Toutefois, et malgré le conflit foncier qui couve encore, il est indéniable que les esprits des ancêtres sont bien retournés au village et que ce retour a peu à peu modifié la vie des habitants. Désormais, les instituteurs du village emmènent leurs élèves dans la maison ancestrale pour des travaux pratiques. Assis en demi-cercle, ils entonnent des chants traditionnels amis et apprennent les mythes d’origine de leur peuple. « Le travail de reconstruction m’a épuisée, confie Tipus Saumah. Mais je suis heureuse que les esprits ancestraux soient désormais chez eux, bien à l’abri. »

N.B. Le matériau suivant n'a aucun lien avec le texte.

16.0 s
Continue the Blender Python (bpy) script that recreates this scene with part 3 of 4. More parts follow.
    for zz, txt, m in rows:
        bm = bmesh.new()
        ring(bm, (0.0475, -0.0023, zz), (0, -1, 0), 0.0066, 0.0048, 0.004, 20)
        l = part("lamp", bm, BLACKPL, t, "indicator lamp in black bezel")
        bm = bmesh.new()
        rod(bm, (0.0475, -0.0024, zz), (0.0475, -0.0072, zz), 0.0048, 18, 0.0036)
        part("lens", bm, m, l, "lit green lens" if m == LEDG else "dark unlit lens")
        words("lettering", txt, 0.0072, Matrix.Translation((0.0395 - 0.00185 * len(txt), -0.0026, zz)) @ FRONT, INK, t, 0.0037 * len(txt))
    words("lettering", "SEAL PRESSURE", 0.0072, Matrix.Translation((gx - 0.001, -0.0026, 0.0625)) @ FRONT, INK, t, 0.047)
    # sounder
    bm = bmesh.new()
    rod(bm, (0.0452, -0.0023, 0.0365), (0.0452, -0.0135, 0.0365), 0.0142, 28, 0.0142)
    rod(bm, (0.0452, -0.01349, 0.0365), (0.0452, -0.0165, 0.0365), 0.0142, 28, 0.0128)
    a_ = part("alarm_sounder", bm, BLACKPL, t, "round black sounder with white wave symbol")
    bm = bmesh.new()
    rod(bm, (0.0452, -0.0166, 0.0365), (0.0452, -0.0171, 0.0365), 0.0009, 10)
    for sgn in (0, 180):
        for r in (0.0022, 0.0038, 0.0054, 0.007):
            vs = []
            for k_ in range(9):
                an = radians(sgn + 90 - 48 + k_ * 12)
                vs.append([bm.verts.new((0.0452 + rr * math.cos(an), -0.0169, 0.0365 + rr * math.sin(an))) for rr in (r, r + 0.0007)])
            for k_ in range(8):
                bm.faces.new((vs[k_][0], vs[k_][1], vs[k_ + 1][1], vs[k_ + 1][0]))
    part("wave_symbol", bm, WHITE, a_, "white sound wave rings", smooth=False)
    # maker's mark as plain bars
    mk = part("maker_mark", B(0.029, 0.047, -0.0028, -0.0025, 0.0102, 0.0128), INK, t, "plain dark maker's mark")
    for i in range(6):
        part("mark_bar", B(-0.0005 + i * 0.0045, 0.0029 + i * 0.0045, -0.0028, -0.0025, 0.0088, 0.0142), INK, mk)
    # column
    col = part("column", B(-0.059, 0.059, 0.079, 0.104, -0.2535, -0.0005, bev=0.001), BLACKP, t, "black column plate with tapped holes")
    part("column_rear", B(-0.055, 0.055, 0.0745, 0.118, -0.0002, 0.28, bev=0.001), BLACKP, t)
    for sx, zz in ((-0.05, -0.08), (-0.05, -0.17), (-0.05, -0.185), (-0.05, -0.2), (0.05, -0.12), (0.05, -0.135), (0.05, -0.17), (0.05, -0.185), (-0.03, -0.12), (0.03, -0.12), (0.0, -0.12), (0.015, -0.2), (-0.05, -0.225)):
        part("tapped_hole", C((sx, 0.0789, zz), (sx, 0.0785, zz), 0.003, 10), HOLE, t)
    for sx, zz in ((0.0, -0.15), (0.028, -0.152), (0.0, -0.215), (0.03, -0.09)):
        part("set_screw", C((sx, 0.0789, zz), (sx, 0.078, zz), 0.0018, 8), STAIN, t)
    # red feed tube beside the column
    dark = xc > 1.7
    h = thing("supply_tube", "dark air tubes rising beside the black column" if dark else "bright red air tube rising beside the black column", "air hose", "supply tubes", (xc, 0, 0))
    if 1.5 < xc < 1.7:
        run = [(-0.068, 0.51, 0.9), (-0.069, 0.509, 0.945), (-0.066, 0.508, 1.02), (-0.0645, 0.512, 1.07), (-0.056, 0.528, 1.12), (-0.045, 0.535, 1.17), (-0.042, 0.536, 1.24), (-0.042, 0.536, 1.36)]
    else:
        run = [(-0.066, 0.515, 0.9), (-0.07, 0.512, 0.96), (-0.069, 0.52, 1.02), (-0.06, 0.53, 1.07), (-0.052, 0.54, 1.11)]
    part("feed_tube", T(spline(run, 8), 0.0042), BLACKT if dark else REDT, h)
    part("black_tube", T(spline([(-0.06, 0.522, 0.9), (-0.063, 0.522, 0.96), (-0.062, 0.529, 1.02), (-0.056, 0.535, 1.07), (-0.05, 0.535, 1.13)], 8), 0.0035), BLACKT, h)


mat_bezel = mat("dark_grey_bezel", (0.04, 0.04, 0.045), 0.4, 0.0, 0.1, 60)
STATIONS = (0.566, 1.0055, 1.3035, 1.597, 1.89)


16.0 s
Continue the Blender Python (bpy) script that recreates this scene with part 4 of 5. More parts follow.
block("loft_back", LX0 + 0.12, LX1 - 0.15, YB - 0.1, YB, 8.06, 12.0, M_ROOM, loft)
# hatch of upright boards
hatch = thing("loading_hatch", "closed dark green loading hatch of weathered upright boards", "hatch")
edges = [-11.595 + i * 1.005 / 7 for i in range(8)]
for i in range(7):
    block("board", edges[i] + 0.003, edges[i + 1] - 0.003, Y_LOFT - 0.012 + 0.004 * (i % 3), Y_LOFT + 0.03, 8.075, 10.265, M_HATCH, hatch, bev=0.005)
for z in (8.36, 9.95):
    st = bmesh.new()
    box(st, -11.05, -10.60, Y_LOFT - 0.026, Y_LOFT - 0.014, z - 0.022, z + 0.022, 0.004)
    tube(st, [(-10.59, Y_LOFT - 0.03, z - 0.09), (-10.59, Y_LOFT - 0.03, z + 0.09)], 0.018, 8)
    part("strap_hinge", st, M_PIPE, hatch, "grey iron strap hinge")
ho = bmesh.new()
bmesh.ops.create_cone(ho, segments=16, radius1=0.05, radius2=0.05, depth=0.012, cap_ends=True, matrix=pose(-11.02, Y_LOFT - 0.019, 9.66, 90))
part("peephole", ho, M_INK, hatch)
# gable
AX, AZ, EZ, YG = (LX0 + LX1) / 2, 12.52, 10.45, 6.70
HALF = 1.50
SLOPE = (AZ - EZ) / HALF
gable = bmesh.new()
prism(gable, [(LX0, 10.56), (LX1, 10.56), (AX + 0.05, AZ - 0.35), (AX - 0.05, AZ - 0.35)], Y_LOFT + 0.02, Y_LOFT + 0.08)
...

Les Kakita’an n’ont pas retrouvé l’influence qui était la leur par le passé mais, chaque année depuis 2006, Tipus Saumah met un point d’honneur à organiser une cérémonie devant la maison ancestrale à l’occasion de l’Ilisin. Les jeunes de la tribu pensent qu’aussi longtemps que cette cérémonie aura lieu, l’esprit tribal perdurera. Un jour, croient-ils, le reste du village reconnaîtra à nouveau l’importance des Kakita’an.
« En voyant la maison des Kakita’an de nouveau sur pied, certains ont eu les larmes aux yeux parce qu’ils la retrouvaient comme dans leurs souvenirs, d’autres parce qu’ils devinaient les difficultés qui ne manqueraient pas de surgir par la suite », relate Fuday. Alors que la culture aborigène a subi les multiples contrecoups de l’Histoire, Returning Souls retrace de manière touchante cette étape importante d’un retour aux racines.